▶ **Goal of the exercise**: Without the pictures, extract every line from the start of the material to the line containing "import numpy as np", both ends included.

▶ **Data section**:

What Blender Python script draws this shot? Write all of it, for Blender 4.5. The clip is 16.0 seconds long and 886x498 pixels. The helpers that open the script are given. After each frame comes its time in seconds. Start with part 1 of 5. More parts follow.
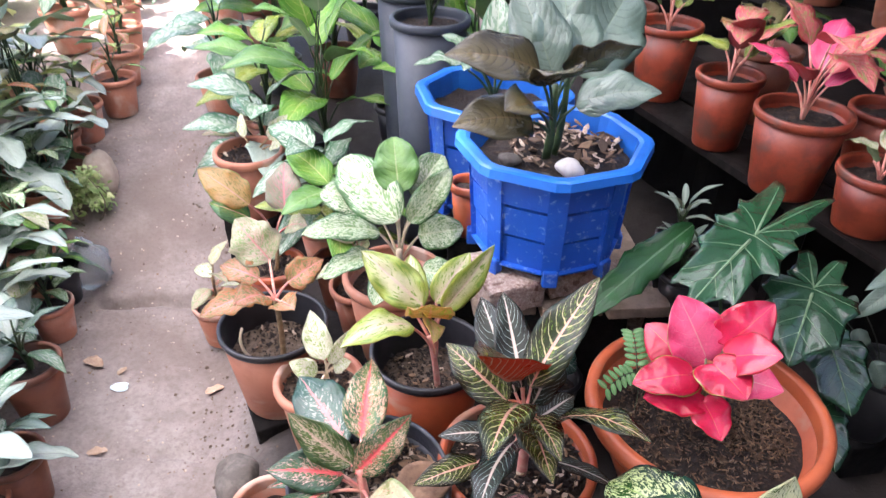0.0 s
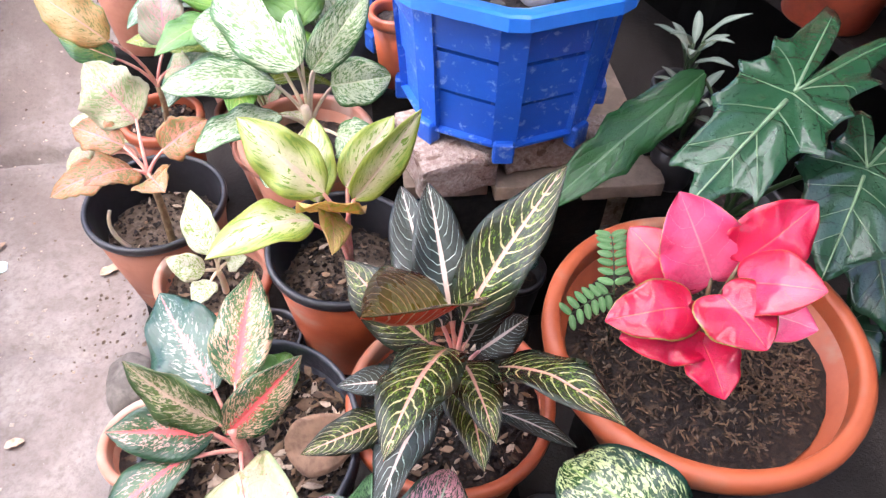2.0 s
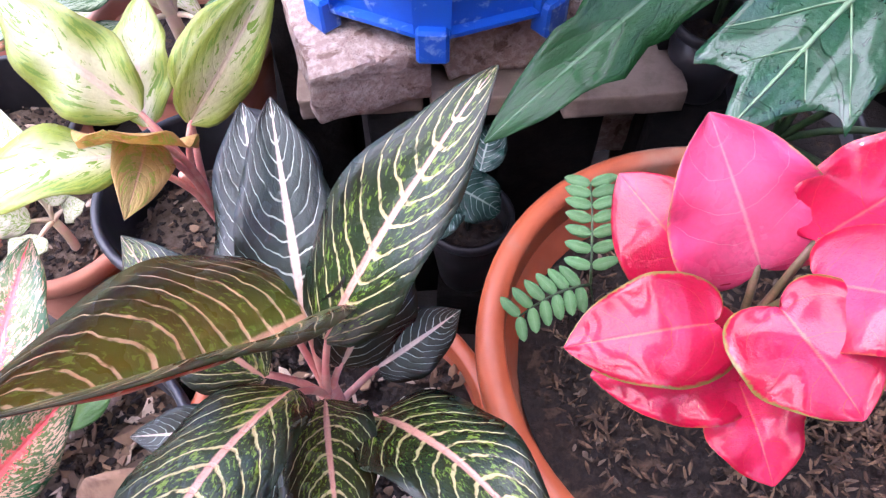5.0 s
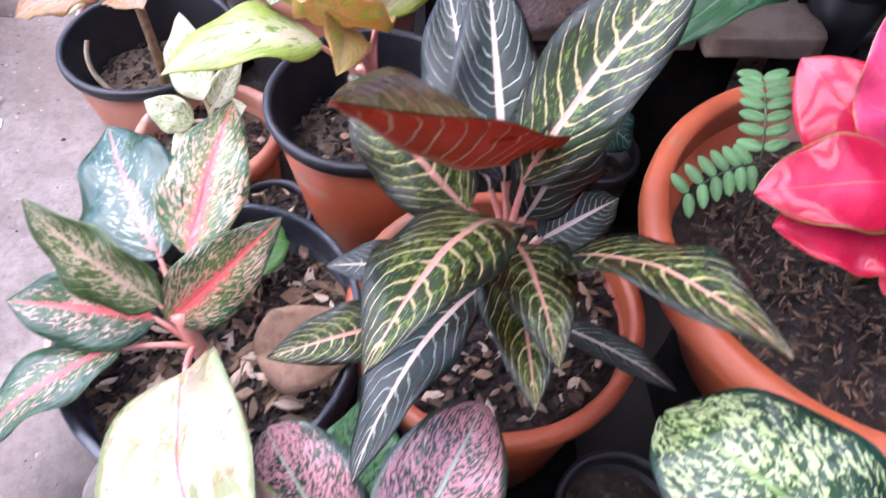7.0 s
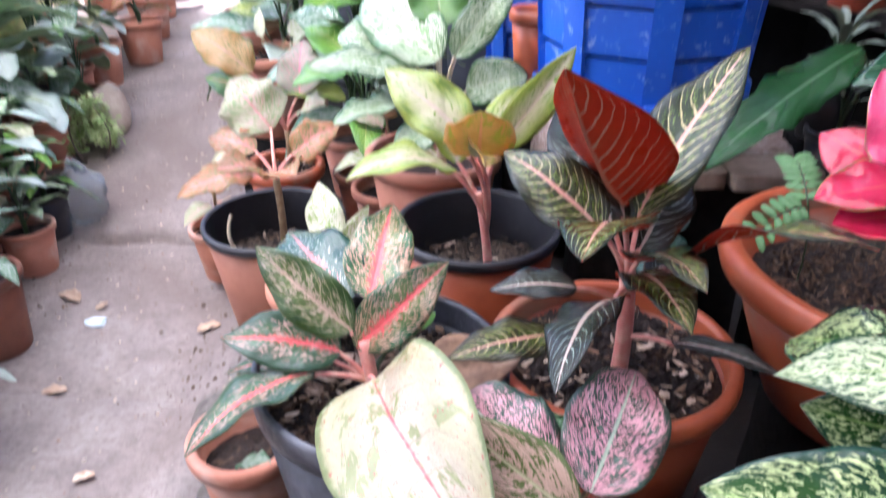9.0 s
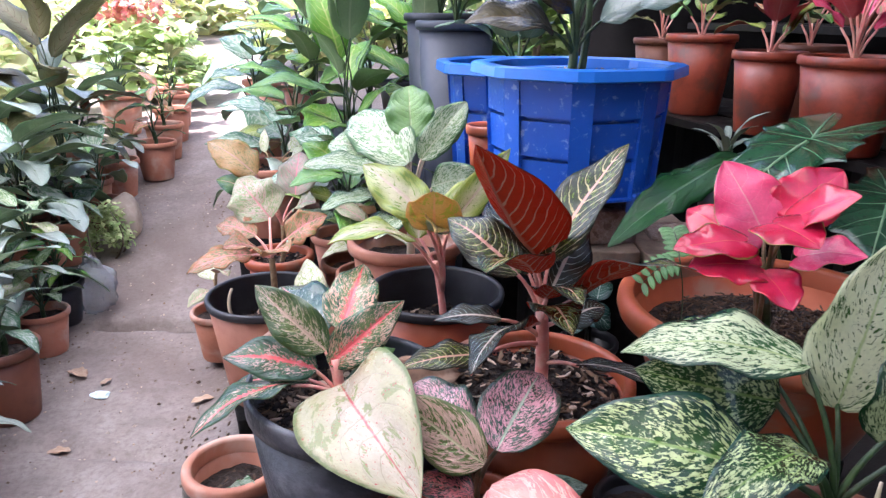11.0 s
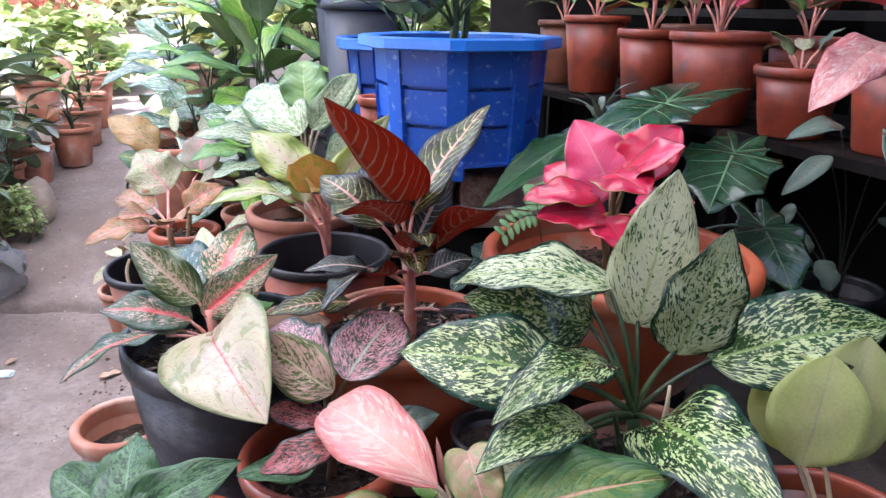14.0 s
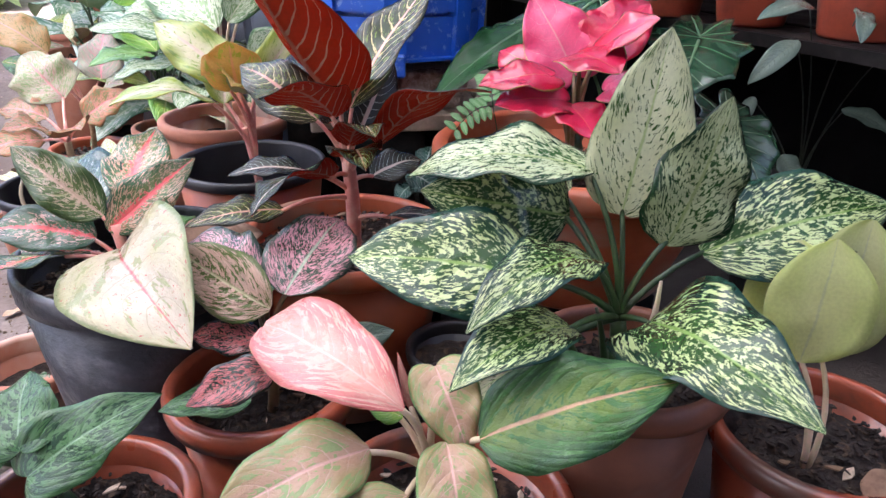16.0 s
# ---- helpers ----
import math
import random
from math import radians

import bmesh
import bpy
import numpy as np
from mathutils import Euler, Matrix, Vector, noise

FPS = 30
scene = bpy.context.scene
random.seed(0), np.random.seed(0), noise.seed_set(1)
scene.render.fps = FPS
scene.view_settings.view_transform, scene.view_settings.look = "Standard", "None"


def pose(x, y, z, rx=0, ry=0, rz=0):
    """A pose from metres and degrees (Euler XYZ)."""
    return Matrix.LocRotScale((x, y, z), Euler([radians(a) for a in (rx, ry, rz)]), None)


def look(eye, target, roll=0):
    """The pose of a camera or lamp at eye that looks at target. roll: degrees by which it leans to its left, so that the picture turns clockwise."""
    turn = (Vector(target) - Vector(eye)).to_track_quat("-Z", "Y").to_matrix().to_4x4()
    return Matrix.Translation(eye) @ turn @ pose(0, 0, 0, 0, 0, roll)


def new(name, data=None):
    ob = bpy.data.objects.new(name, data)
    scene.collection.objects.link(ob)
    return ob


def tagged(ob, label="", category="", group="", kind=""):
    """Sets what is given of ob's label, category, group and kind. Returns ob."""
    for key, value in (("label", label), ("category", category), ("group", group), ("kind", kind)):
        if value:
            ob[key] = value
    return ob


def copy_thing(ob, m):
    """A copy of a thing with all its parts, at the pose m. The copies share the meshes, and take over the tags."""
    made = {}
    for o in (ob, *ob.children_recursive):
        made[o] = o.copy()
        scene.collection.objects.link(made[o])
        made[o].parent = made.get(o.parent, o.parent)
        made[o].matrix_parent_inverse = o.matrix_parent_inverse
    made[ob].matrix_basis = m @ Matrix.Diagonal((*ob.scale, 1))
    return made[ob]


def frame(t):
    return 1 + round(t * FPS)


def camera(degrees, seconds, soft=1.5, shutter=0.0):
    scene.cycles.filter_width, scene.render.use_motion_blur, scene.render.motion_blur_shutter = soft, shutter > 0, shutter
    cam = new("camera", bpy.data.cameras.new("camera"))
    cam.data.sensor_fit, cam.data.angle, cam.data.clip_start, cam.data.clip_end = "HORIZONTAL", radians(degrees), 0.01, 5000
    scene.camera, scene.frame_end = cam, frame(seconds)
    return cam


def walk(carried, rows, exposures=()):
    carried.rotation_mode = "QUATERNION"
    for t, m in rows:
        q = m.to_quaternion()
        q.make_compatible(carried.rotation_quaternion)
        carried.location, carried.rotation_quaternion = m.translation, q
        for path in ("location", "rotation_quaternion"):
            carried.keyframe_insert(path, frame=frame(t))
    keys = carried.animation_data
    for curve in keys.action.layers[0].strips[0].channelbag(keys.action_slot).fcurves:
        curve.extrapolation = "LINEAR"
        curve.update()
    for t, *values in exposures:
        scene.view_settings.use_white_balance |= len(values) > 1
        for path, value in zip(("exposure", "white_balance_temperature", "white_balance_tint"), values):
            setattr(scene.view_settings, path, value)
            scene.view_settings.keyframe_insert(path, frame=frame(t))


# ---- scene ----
EXPOSURE = 2.38
cam = camera(64.6, 16.0, soft=1.3, shutter=0.35)
PATH = [
    (0, (0.033, 0.02, 1.347), (0.033, 1.689, 0.245), 0.9),
    (0.5, (0.087, 0.141, 1.318), (0.078, 1.706, 0.073), 0.4),
    (1, (0.112, 0.207, 1.289), (0.125, 1.685, -0.059), 1.1),
    (1.5, (0.135, 0.278, 1.248), (0.156, 1.667, -0.19), 1.2),
    (2, (0.135, 0.356, 1.201), (0.174, 1.688, -0.29), 1.5),
    (2.5, (0.168, 0.43, 1.145), (0.223, 1.721, -0.382), 1.7),
    (3, (0.27, 0.533, 1.061), (0.273, 1.789, -0.496), -0.3),
    (5.5, (0.241, 0.608, 0.971), (0.209, 1.721, -0.691), -0.8),
    (6, (0.205, 0.579, 0.964), (0.156, 1.711, -0.684), 0.2),
    (6.5, (0.184, 0.55, 0.973), (0.095, 1.658, -0.69), -0.2),
    (7, (0.152, 0.471, 0.942), (0.027, 1.659, -0.663), 0.4),
    (7.5, (0.102, 0.409, 0.932), (-0.021, 1.592, -0.675), -0.0),
    (7.7, (0.091, 0.39, 0.924), (-0.031, 1.615, -0.652), 0.3),
    (8, (0.075, 0.342, 0.91), (-0.059, 1.672, -0.578), 0.0),
    (8.5, (0.056, 0.262, 0.865), (-0.092, 1.787, -0.421), -0.1),
    (9, (0.035, 0.191, 0.874), (-0.115, 1.927, -0.108), -0.6),
    (9.2, (0.039, 0.162, 0.864), (-0.129, 1.986, 0.063), 0.1),
    (11.3, (0.113, -0.057, 0.877), (-0.023, 1.833, 0.235), 0.5),
    (11.5, (0.121, -0.067, 0.881), (-0.013, 1.82, 0.233), 0.6),
    (12, (0.138, -0.098, 0.887), (0.027, 1.792, 0.243), 1.0),
    (12.5, (0.163, -0.11, 0.889), (0.054, 1.78, 0.243), 0.8),
    (13, (0.181, -0.115, 0.873), (0.1, 1.774, 0.22), 0.9),
    (13.5, (0.197, -0.116, 0.854), (0.138, 1.774, 0.201), 1.0),
    (14, (0.215, -0.107, 0.839), (0.218, 1.783, 0.184), 0.8),
    (14.5, (0.22, -0.084, 0.811), (0.29, 1.8, 0.145), 0.7),
    (15, (0.224, -0.052, 0.791), (0.357, 1.808, 0.067), 0.8),
    (15.5, (0.22, -0.035, 0.779), (0.387, 1.797, -0.005), 0.9),
    (16, (0.197, -0.016, 0.767), (0.39, 1.789, -0.074), 1.0),
]
walk(cam, [(t, look(eye, target, roll)) for t, eye, target, roll in PATH], [(t, EXPOSURE + e, k, 36.0 if t == 5.5 else 30.0 if t in (7.0, 8.0) else 24.0) for t, e, k in ((0.0, 0.18, 6250.0), (0.5, 0.36, 6250.0), (1.5, 0.50, 6300.0), (2.5, 0.48, 6200.0), (3.0, 0.44, 6100.0), (5.5, 0.60, 5700.0), (7.0, 0.42, 5700.0), (8.0, 0.14, 5800.0), (9.0, 0.20, 5820.0), (11.5, -0.10, 5900.0), (13.0, -0.12, 5900.0), (16.0, 0.06, 6120.0))])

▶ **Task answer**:
What Blender Python script draws this shot? Write all of it, for Blender 4.5. The clip is 16.0 seconds long and 886x498 pixels. The helpers that open the script are given. After each frame comes its time in seconds. Start with part 1 of 5. More parts follow.
0.0 s
2.0 s
5.0 s
7.0 s
9.0 s
11.0 s
14.0 s
16.0 s
# ---- helpers ----
import math
import random
from math import radians

import bmesh
import bpy
import numpy as np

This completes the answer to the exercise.